_Given request_
Transcribe, exactly as they appear, the line that contains "for t, *values", the line that contains "scene.view_settings.keyframe_insert(path, frame=frame(t))", and every line in between, and nothing else.

_Information provided_
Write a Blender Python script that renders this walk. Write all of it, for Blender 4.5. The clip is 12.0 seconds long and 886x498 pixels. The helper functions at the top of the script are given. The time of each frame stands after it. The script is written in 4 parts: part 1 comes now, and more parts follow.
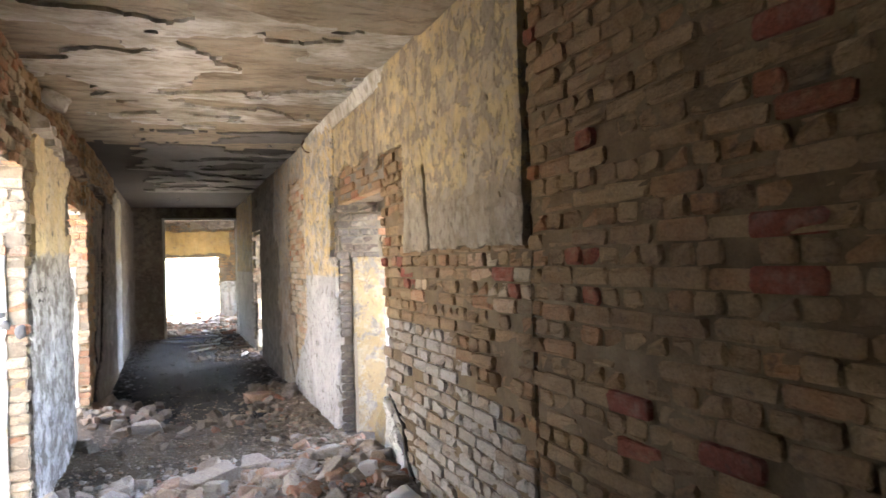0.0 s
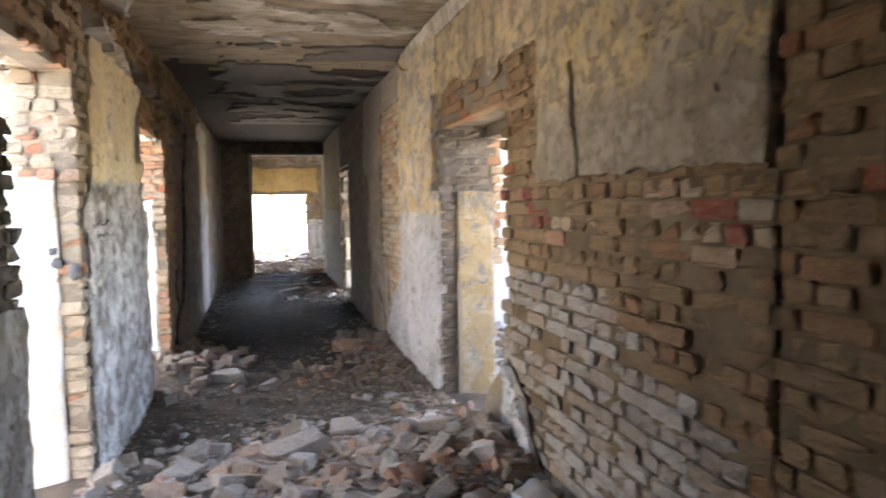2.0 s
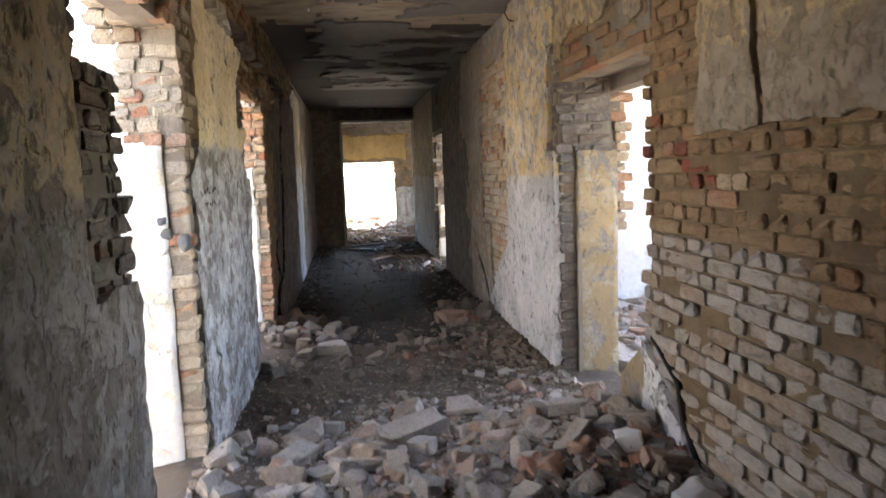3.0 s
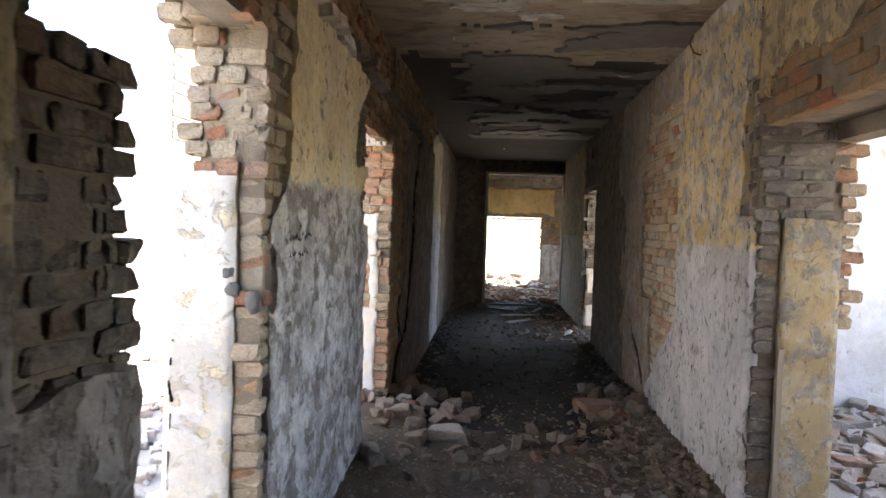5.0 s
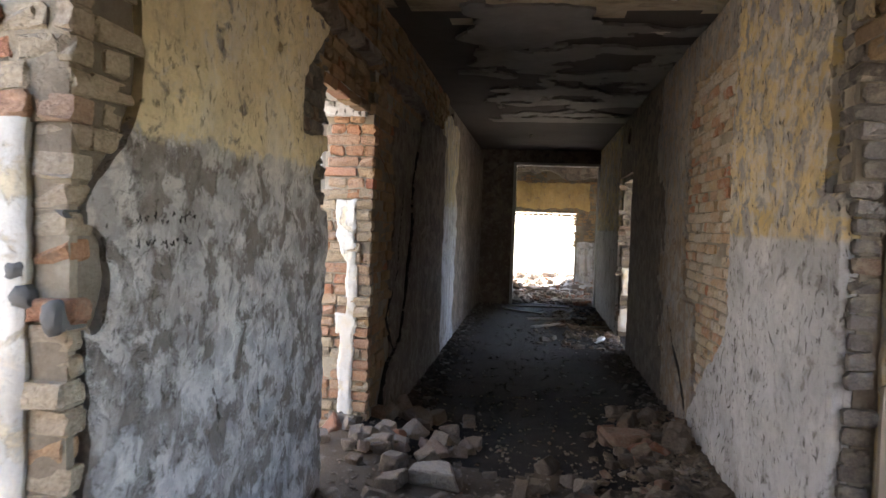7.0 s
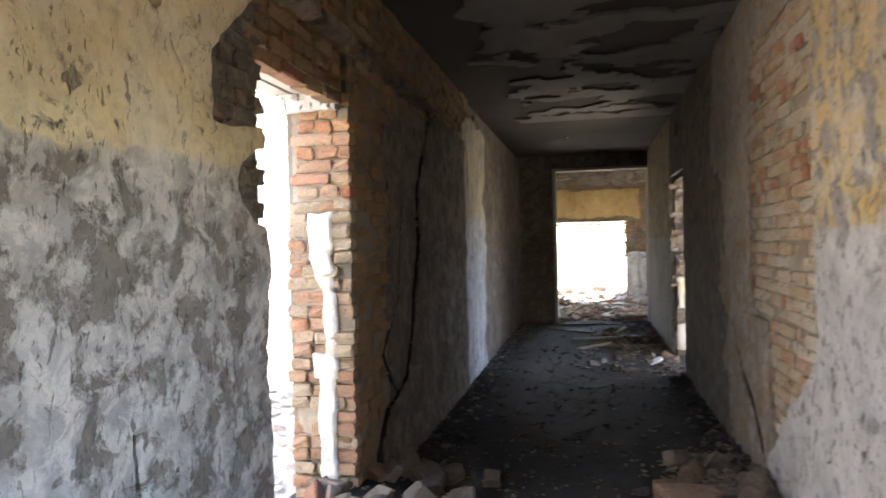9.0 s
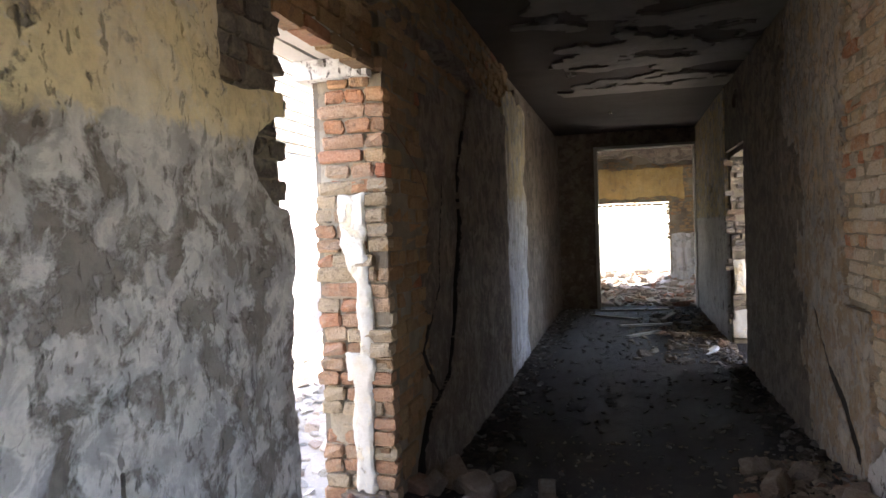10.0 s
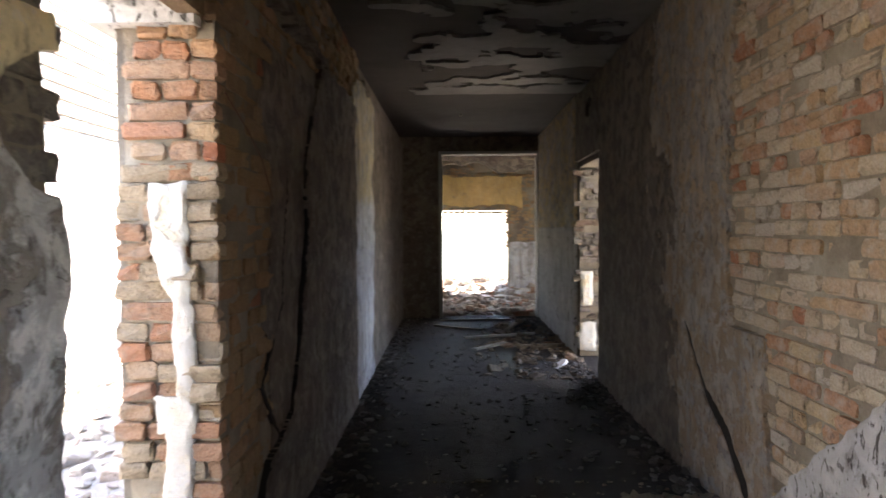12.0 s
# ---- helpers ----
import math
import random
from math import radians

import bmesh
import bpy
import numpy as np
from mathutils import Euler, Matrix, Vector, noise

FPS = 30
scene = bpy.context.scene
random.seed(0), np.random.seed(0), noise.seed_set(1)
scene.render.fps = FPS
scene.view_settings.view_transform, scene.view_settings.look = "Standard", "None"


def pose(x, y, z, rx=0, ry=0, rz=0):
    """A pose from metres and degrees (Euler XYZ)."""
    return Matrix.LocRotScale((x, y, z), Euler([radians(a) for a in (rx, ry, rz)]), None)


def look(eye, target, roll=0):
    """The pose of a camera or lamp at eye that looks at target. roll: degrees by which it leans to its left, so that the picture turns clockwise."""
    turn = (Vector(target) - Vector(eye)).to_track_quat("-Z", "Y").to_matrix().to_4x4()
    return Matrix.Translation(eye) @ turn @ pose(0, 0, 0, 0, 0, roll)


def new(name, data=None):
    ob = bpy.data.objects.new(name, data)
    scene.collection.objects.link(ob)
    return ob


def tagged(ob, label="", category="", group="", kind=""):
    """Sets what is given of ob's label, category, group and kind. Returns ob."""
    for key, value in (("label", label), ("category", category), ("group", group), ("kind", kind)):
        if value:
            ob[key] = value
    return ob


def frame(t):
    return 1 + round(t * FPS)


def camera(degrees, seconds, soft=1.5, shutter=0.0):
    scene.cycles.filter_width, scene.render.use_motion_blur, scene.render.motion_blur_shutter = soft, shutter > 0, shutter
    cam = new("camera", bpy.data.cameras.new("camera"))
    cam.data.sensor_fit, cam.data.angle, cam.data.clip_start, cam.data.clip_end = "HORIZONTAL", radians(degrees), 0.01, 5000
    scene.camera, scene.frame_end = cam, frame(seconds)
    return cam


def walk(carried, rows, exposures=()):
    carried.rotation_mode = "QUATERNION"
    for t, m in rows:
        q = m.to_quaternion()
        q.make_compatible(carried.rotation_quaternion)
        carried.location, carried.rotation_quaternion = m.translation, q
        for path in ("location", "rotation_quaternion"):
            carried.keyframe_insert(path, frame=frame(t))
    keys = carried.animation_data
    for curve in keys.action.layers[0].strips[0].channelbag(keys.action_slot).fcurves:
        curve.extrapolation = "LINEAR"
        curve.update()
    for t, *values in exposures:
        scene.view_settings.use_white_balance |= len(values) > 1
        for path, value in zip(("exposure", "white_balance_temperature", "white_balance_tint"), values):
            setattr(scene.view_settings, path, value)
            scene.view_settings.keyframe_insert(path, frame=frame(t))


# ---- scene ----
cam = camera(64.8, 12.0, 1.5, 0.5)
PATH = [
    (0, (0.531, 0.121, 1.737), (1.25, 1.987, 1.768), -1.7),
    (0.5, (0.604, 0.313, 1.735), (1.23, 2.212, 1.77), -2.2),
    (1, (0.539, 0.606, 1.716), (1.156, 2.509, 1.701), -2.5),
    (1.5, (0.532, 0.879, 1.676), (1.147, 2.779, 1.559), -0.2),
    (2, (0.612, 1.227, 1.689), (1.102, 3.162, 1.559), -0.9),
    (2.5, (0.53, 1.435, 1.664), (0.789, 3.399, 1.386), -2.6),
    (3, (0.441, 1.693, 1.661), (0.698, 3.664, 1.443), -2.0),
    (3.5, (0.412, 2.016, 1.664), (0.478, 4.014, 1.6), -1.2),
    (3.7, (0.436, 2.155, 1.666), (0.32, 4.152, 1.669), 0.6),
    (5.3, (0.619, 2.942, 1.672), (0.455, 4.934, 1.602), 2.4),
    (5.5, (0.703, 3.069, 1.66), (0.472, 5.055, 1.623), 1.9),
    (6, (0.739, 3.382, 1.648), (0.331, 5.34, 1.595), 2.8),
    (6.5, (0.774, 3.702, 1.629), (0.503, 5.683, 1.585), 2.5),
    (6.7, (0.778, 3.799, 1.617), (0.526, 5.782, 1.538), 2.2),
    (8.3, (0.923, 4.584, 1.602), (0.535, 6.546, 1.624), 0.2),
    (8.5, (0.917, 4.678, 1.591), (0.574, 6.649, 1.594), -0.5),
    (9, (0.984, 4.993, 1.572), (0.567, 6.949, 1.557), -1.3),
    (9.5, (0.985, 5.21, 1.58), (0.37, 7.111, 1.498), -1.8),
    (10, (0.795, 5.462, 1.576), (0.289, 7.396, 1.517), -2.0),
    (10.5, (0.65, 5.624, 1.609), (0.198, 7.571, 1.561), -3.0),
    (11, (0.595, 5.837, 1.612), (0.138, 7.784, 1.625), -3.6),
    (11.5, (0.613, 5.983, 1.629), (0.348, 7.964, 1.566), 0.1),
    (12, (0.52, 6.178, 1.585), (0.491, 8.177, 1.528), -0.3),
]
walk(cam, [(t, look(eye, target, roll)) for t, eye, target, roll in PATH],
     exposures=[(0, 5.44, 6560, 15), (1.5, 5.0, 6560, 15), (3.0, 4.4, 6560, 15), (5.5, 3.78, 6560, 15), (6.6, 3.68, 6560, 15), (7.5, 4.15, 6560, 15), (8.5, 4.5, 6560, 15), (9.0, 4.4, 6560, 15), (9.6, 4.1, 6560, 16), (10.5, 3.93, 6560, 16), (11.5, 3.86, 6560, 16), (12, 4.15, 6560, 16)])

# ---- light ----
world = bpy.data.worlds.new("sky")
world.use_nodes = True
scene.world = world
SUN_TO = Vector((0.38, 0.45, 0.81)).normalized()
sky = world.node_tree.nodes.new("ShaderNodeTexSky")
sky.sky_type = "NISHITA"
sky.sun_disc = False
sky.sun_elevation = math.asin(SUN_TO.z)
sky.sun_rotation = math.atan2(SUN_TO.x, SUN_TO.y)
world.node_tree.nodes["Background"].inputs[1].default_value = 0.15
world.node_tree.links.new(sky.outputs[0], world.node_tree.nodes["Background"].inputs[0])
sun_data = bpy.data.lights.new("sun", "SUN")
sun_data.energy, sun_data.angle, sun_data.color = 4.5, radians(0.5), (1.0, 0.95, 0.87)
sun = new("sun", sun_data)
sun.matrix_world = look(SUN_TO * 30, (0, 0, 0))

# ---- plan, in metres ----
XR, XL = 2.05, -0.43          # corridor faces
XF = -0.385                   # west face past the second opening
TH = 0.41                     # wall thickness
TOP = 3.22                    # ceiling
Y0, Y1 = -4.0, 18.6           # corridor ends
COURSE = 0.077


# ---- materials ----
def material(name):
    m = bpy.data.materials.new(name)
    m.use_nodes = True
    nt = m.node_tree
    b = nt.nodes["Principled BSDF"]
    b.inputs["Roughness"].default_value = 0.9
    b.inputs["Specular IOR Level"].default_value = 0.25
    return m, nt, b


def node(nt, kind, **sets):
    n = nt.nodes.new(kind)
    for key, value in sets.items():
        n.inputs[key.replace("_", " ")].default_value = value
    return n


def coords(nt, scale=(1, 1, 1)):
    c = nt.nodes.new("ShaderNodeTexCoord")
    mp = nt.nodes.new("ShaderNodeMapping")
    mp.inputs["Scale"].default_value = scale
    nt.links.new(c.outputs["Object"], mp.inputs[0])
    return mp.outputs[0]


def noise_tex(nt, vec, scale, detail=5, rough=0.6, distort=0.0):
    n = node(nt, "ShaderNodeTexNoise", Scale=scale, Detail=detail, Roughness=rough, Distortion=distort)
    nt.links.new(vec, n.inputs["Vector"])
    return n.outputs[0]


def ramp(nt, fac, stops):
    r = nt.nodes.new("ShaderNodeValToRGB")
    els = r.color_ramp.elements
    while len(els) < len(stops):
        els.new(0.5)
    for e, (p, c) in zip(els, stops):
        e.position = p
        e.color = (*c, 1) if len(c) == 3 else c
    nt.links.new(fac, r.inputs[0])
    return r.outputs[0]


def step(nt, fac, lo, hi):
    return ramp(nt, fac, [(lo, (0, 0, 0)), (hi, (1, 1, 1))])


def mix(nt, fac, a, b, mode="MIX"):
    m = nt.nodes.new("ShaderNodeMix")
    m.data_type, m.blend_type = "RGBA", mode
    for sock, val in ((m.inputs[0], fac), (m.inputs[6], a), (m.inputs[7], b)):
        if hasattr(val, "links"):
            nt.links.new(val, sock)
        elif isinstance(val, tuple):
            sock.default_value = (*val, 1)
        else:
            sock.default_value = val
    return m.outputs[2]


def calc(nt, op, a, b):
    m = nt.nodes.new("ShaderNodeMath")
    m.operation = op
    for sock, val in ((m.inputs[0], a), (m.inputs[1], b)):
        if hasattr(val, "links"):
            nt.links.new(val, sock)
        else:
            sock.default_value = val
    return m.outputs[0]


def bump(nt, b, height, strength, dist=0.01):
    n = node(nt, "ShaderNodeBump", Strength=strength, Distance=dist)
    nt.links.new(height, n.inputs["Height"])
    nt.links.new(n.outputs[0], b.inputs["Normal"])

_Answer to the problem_
    for t, *values in exposures:
        scene.view_settings.use_white_balance |= len(values) > 1
        for path, value in zip(("exposure", "white_balance_temperature", "white_balance_tint"), values):
            setattr(scene.view_settings, path, value)
            scene.view_settings.keyframe_insert(path, frame=frame(t))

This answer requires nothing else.